TO BE DONE.
Go through each line of the records below and count those with the word "objects". Give only the count.
--- Start DATA ENTRIES ---
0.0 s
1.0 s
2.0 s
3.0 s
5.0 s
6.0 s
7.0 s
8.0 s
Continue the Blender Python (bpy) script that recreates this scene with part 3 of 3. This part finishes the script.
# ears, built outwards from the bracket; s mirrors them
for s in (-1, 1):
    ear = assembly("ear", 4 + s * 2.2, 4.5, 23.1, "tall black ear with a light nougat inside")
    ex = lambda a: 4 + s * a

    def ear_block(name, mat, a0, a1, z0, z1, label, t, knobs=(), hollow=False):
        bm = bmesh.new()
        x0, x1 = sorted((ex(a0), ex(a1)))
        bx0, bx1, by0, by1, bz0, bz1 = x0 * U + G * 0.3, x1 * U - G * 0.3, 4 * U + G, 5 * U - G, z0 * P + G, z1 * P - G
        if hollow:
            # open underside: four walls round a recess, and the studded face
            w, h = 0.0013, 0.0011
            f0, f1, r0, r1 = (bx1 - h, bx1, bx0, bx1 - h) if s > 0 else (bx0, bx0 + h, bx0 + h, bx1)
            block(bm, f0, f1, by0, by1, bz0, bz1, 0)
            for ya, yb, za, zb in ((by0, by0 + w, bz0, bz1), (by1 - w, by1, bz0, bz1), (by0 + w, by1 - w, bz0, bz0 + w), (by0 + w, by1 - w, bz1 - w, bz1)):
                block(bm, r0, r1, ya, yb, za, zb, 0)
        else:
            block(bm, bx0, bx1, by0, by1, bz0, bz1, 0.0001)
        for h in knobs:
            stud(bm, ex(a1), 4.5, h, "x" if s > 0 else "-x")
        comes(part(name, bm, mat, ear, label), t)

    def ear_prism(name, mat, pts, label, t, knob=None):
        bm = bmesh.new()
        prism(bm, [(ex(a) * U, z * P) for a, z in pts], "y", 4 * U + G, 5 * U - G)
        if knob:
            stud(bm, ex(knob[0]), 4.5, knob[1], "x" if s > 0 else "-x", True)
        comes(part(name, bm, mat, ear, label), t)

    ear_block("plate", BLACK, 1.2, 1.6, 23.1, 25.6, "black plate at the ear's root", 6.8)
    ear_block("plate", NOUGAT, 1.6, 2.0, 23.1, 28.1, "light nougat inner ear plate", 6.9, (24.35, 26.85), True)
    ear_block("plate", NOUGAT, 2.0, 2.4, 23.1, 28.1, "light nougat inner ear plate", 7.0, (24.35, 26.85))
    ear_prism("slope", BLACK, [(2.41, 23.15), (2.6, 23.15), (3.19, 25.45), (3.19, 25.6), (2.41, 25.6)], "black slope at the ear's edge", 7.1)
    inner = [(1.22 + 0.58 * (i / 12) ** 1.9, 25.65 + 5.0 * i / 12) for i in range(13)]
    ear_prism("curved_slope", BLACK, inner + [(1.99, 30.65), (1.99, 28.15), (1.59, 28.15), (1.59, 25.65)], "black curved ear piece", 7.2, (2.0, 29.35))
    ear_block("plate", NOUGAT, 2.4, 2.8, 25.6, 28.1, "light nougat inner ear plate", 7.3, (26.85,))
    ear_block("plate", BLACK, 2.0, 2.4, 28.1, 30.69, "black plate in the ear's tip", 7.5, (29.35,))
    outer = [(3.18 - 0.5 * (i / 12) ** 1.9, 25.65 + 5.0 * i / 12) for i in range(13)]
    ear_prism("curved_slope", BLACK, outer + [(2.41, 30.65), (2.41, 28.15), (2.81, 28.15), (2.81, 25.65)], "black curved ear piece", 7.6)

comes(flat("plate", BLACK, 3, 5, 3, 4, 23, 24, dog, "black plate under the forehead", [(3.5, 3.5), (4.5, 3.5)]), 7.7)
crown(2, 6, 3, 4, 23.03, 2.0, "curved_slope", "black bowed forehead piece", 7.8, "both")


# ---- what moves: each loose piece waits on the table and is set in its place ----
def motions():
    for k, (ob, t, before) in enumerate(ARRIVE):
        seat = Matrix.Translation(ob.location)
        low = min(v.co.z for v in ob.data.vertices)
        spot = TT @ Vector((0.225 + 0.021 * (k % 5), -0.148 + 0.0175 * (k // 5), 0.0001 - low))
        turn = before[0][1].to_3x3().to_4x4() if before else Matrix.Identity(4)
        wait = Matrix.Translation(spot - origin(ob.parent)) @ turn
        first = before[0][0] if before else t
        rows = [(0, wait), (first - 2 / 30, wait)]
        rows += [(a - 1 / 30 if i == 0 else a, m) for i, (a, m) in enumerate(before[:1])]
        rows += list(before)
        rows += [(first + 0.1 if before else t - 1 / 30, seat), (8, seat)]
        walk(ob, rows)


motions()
--- End DATA ENTRIES ---
--- Start DATA ENTRIES ---
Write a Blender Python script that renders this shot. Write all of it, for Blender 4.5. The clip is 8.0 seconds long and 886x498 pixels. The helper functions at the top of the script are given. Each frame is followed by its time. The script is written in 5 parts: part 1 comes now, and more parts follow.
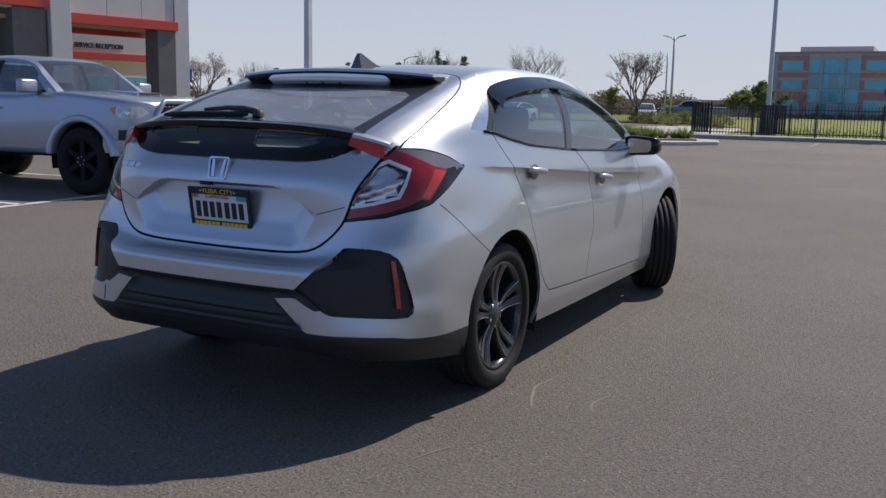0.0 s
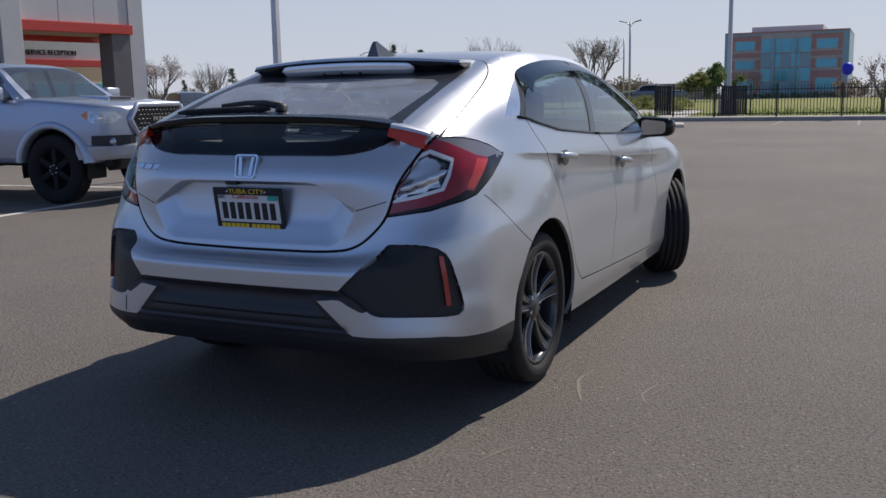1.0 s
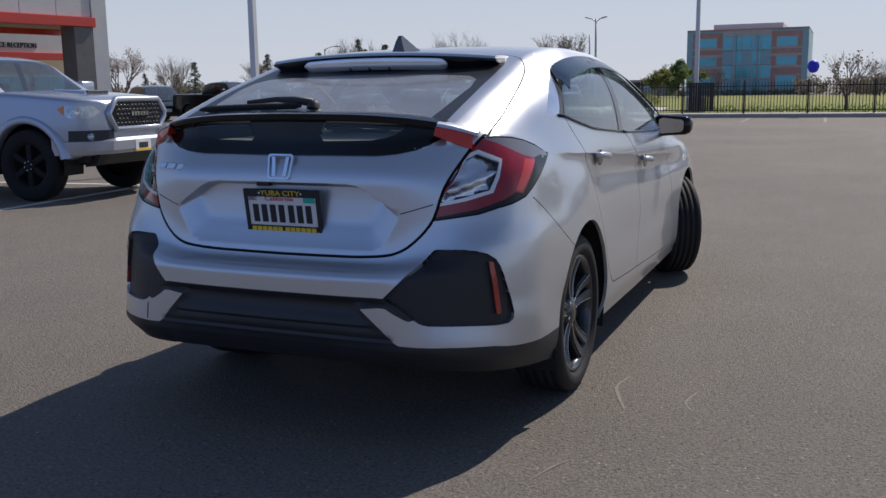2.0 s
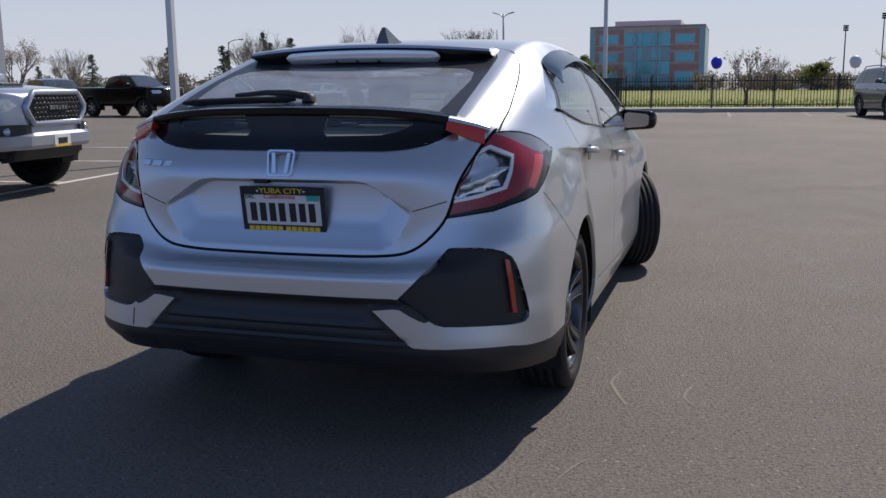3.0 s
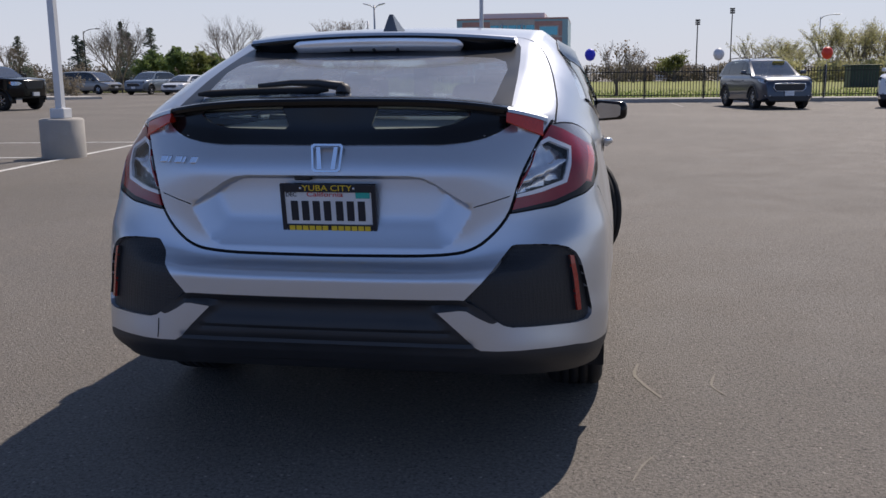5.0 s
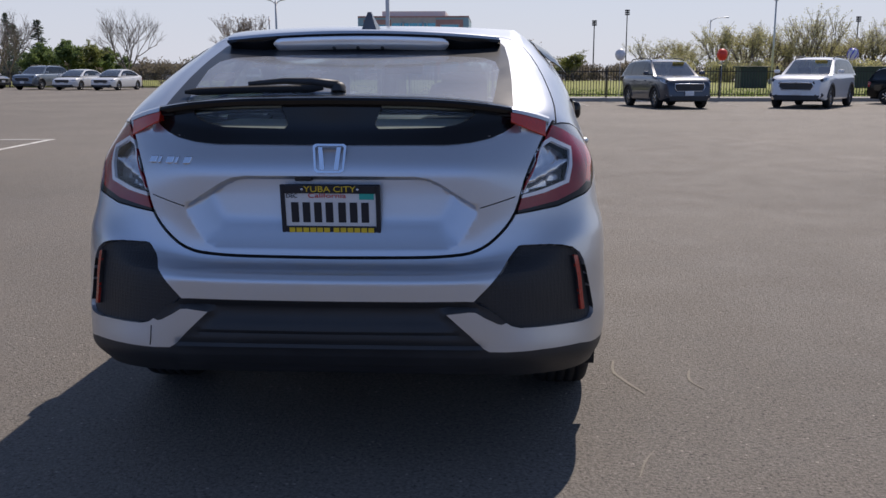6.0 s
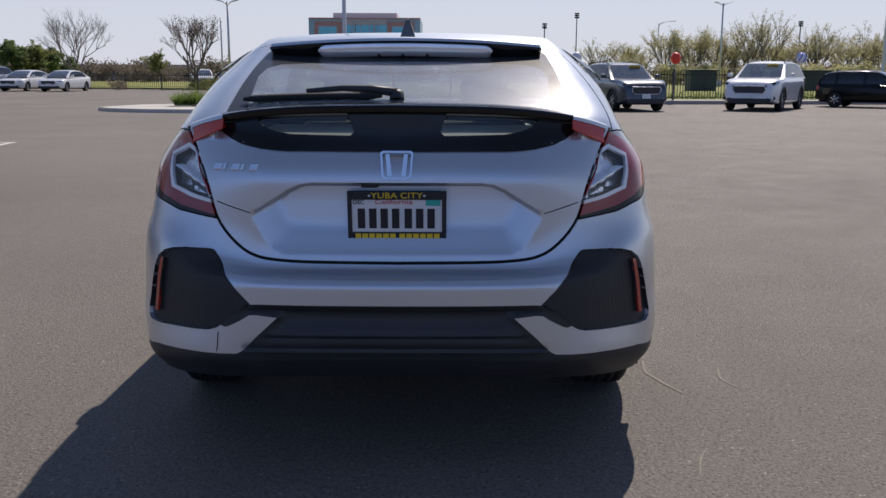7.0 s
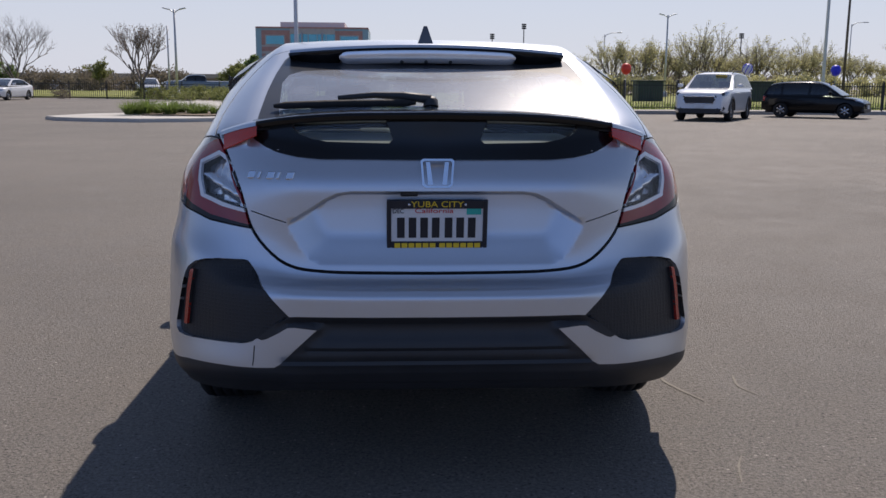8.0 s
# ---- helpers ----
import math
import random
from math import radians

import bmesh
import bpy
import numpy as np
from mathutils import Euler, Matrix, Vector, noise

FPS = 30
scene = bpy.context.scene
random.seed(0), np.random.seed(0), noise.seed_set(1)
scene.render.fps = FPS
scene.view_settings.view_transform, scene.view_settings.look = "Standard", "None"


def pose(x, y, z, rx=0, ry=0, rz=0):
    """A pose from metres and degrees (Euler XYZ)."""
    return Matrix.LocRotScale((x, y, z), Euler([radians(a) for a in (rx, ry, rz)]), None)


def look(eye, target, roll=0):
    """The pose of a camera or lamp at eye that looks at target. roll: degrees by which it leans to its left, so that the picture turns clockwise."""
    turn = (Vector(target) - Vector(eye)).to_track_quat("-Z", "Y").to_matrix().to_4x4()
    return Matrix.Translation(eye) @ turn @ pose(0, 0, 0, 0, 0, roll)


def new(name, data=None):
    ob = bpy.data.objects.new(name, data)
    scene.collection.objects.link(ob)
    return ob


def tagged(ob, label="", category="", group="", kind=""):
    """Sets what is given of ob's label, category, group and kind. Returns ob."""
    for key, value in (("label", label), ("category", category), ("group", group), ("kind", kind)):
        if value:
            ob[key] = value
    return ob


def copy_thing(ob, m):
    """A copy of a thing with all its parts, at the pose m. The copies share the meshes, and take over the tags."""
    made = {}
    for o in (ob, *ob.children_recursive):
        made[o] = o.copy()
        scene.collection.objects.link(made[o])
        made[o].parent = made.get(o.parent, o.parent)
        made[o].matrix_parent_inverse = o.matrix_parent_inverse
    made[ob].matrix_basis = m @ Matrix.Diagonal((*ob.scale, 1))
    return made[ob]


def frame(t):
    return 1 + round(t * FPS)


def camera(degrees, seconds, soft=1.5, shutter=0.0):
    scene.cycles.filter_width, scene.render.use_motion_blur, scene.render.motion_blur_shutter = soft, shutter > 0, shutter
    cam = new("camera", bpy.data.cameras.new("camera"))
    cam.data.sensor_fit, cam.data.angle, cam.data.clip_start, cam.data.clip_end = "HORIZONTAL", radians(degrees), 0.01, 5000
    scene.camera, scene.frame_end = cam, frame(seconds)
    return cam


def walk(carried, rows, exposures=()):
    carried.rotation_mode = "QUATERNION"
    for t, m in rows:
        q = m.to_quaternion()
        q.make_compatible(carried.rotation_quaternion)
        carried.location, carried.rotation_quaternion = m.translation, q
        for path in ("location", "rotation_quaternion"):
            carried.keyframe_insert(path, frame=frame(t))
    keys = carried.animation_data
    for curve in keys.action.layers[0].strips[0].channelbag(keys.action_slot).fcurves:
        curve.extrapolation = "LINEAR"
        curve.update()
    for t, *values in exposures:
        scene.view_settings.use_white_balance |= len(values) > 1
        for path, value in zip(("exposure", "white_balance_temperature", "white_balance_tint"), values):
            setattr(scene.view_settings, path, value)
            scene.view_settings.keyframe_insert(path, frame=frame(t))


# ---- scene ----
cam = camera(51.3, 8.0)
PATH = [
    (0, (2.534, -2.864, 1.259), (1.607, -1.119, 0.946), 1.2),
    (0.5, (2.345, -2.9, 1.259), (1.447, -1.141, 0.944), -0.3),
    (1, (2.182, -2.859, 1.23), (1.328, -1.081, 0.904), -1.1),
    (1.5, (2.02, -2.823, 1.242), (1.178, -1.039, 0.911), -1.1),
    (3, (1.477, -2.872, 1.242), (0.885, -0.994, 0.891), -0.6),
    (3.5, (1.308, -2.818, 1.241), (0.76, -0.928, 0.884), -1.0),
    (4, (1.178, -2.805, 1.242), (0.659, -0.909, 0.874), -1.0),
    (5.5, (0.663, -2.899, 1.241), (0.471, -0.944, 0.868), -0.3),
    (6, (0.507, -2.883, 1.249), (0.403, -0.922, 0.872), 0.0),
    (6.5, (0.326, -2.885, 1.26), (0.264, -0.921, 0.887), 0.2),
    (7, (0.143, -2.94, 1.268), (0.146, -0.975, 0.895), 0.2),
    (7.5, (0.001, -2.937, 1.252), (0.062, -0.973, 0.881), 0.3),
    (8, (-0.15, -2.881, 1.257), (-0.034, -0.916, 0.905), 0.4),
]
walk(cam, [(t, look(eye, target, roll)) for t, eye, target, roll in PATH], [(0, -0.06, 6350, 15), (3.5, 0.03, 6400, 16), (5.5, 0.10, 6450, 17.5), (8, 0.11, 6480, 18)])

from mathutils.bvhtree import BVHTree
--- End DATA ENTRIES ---
RESULT.
3